Ron Miller at Fierce Content Management has obtained a review unit of Astak’s EZReader Pocket Pro (the same one I’ve been reviewing in recent weeks) and used it to examine Google’s e-book offerings.
It is not clear from the article whether he downloaded the PDF or EPUB versions of the books he chose to read. What he writes could be true for either one. (Certainly, from my own observations of the Astak’s performance, the PDF version would not look its best on that 5” screen.)
I was immediately shocked by the quality. Those of us who are a certain age likely remember using micro fiche to do research in the library back in the day. It had the same feel to me.
The cover pages show scan marks and there is scanning "noise" on many pages. It has the library plate from the college library where the book lived. It’s not a great presentation and it’s something that any book publisher with an imagination could produce in much higher quality and take greater advantage of the electronic medium.

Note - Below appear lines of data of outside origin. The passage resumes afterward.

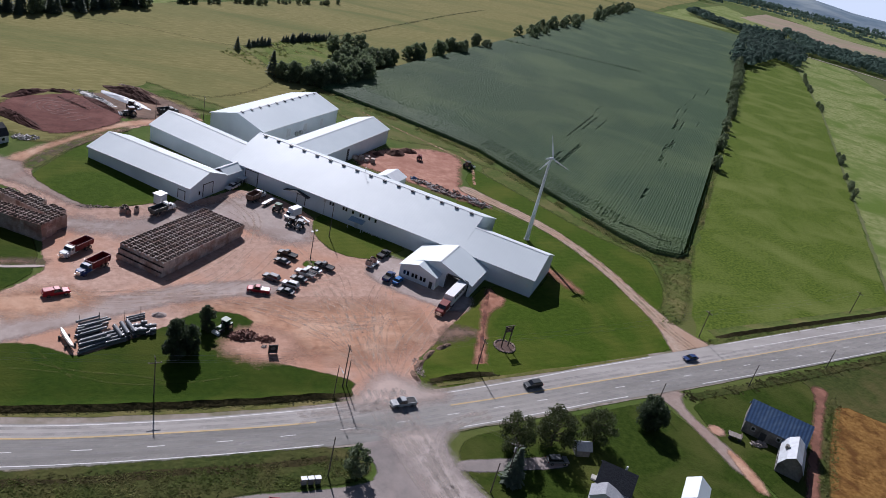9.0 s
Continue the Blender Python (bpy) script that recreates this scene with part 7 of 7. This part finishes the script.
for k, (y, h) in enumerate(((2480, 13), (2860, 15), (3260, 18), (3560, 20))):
    far_wood([(-500, y), (100, y - 40), (420, y + 10), (760, y - 50), (1500, y - 120), (1500, y - 60), (760, y + 25), (420, y + 50), (100, y + 45), (-500, y + 60)], 520, h, 40 + k, "line of haze-paled trees between far fields")
for k, (x0, x1, y0, y1, m, what) in enumerate(((-300, 260, 2560, 2800, M_HAY_PALE, "far pale green field"), (660, 1500, 2520, 2700, M_STUBBLE, "far yellow grain field"), (-300, 420, 2930, 3180, M_STUBBLE, "far yellow grain field"),
                                               (440, 1100, 2930, 3120, M_HAY_PALE, "far pale green field"), (-200, 700, 3330, 3520, M_HAY_PALE, "far pale green field"), (720, 1400, 3200, 3400, M_REDFIELD, "far pale brown field"))):
    field("field", [(x0, y0), (x1, y0), (x1, y1), (x0, y1)], 0.6, m, what, rough=10, step=60)
strip("far_road", [yard(*p) for p in ((60, 1090), (112, 1064), (124, 1056), (180, 1034), (228, 1010), (296, 1015), (332, 994))], 3, 3, 0.6, M_JUNCTION, "pale far road along the wood", "road")


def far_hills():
    """Wooded hills that close the view, with the blue of haze put into their colour."""
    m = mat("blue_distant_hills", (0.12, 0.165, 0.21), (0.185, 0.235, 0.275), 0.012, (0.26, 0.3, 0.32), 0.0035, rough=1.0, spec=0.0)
    vs, fs = [], []
    n = 160
    for i in range(n + 1):
        deg = -25 + 150 * i / n
        a = radians(deg)
        rise = 14 + 34 * max(0.0, min(1.0, (deg - 41) / 6))
        h = rise + 7 * noise.noise((i * 0.07, 1, 0)) + 3 * noise.noise((i * 0.5, 2, 0))
        for r, z in ((3620 + 250 * noise.noise((i * 0.35, 5, 0)), -40), (3950, -12 + 0.3 * h), (4250, h), (4600, -60)):
            vs.append((-50 + r * math.cos(a), 150 + r * math.sin(a), z))
        if i:
            k = 4 * i
            for q in (0, 1, 2):
                fs.append((k - 4 + q, k + q, k + q + 1, k - 3 + q))
    tagged(raw_mesh("far_hills", vs, fs, m, smooth=True), "wooded hills on the horizon, coloured haze blue", "hills", kind="structure")


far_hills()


def sky_backdrop():
    """The pale sky low over the horizon, behind the hills."""
    m = bpy.data.materials.new("pale_horizon_sky")
    m.use_nodes = True
    b = m.node_tree.nodes["Principled BSDF"]
    b.inputs["Base Color"].default_value = (0, 0, 0, 1)
    b.inputs["Specular IOR Level"].default_value = 0.0
    b.inputs["Emission Color"].default_value = (0.74, 0.83, 0.95, 1)
    b.inputs["Emission Strength"].default_value = 0.85
    vs, fs = [], []
    for i in range(61):
        a = radians(-10 + 120 * i / 60)
        for z in (-120, 330):
            vs.append((-50 + 4660 * math.cos(a), 150 + 4660 * math.sin(a), z))
        if i:
            fs.append((2 * i - 2, 2 * i, 2 * i + 1, 2 * i - 1))
    tagged(raw_mesh("sky_backdrop", vs, fs, m), "pale bright sky low over the horizon", "sky", kind="structure")


sky_backdrop()
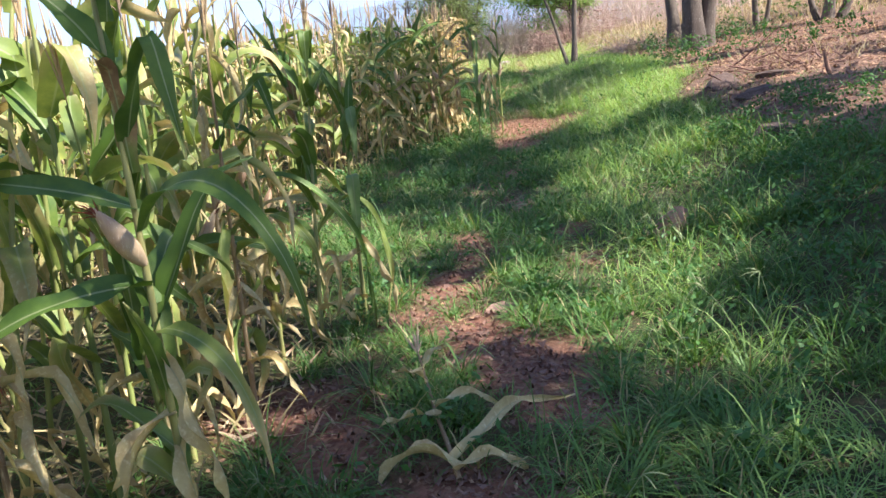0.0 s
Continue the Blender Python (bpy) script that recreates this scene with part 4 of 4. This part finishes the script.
def shade_trees(places, spots):
    """Tall trees on the bank: unseen foliage is set sunward of each spot to shade it, and hangs from the nearest trunk.
    """
    r = np.random.default_rng(33)
    made = []
    for x, y, high, rad, label in places:
        base = tagged(new("tree"), label, "tree")
        base.location = (x, y, float(ground_z(x, y)))
        trunks = []
        for k in range(2):
            way = (r.normal(0, 0.04), 0.02, 1) if k == 0 else (0.18, r.normal(0, 0.08), 1)
            p, w = limb(r, (0.22 * k, 0.1 * k, -0.12), way, high * (1 - 0.12 * k), rad * (1 - 0.2 * k), rad * 0.35, 0.06, 12, 0.02)
            w[0] *= 1.4
            part("trunk", tube(p, w * (1 + 0.08 * np.sin(np.arange(12) * 2.3)), 10), BARK_PALE, base)
            trunks.append((p, w))
        made.append((base, trunks, []))
    slope = np.array([to_sun.x, to_sun.y]) / to_sun.z
    for cx, cy, rx, ry, thick in spots:
        for k in range(max(3, int(math.pi * rx * ry * thick * 7.5))):
            a, f, h = r.uniform(0, 6.28), math.sqrt(r.random()), r.uniform(6.6, 9.2)
            c = np.array([cx + math.cos(a) * rx * f + slope[0] * h, cy + math.sin(a) * ry * f + slope[1] * h, h])
            base, trunks, ends = min(made, key=lambda q: (q[0].location.x - c[0]) ** 2 + (q[0].location.y - c[1]) ** 2)
            c = c - np.array([base.location.x, base.location.y, base.location.z])
            p, w = trunks[int(r.integers(2))]
            j = int(np.clip((p[:, 2] < c[2] - 0.5 * np.linalg.norm(c[:2] - p[6, :2])).sum(), 4, 11))
            f = np.linspace(0, 1, 6)[:, None]
            line = p[j] * (1 - f) + c * f + np.array([0, 0, 1]) * f * (1 - f) * 0.25 * np.linalg.norm(c - p[j]) + r.normal(0, 0.08, (6, 3)) * f * (1 - f) * 4
            part("limb", tube(line, np.linspace(min(w[j] * 0.4, 0.035), 0.006, 6), 5), BARK_PALE, base)
            ends.append(c)
    for base, trunks, ends in made:
        if ends:
            part("crown", leaf_cloud(r, ends, (0.2, 0.2, 0.16), len(ends) * 90, 0.16, 0.10, 0.4), TREE_FINE, base)


# old trees on the bank, and tall unseen ones added beside the walk to shade it
UNSEEN_TREE = "tall unseen tree added on the bank for its shade"
shade_trees(((6.7, 25.9, 8.0, 0.18, "old tree with a rough grey trunk on the bank"), (5.75, 20.4, 8.0, 0.24, "old forked tree with two rough grey-brown trunks on the bank"), (8.7, 0.4, 9.2, 0.24, UNSEEN_TREE), (8.6, 4.2, 9.4, 0.22, UNSEEN_TREE), (8.5, 7.9, 9.3, 0.24, UNSEEN_TREE), (11.9, 6.0, 9.2, 0.24, UNSEEN_TREE), (8.2, 15.2, 9.3, 0.26, UNSEEN_TREE)), SHADE_SPOTS)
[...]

I find it hard to disagree with that point of view considering the source material he had to work from. The PDFs are meant to show what the original looked like, not to provide a reformatted e-book version.
And the quality of the EPUB versions is uneven, to say the least. Some of the scans are highly readable; others have OCR errors on every other line. (This is not surprising, given that Google hardly has the time to go through and proof every one of the millions of e-books it scans. Perhaps it could get Distributed Proofing’s help.)
On the other hand, one of the comments below the article notes that Google’s e-book effort is still young, and it is improving day by day. And as Miller notes himself, Google is not really trying to be an e-book provider—it is a search engine and an archive. People are more likely to go to Google Books to examine scanned images of pages from a book than to try to read the whole thing.
So while Miller may claim Google “fails” as an e-book provider, providing e-books is not really Google’s goal in the first place. And who knows—once the litigation is a thing of the past and Google is able to devote its full attention to improving what it already has, it might just surprise some of its critics.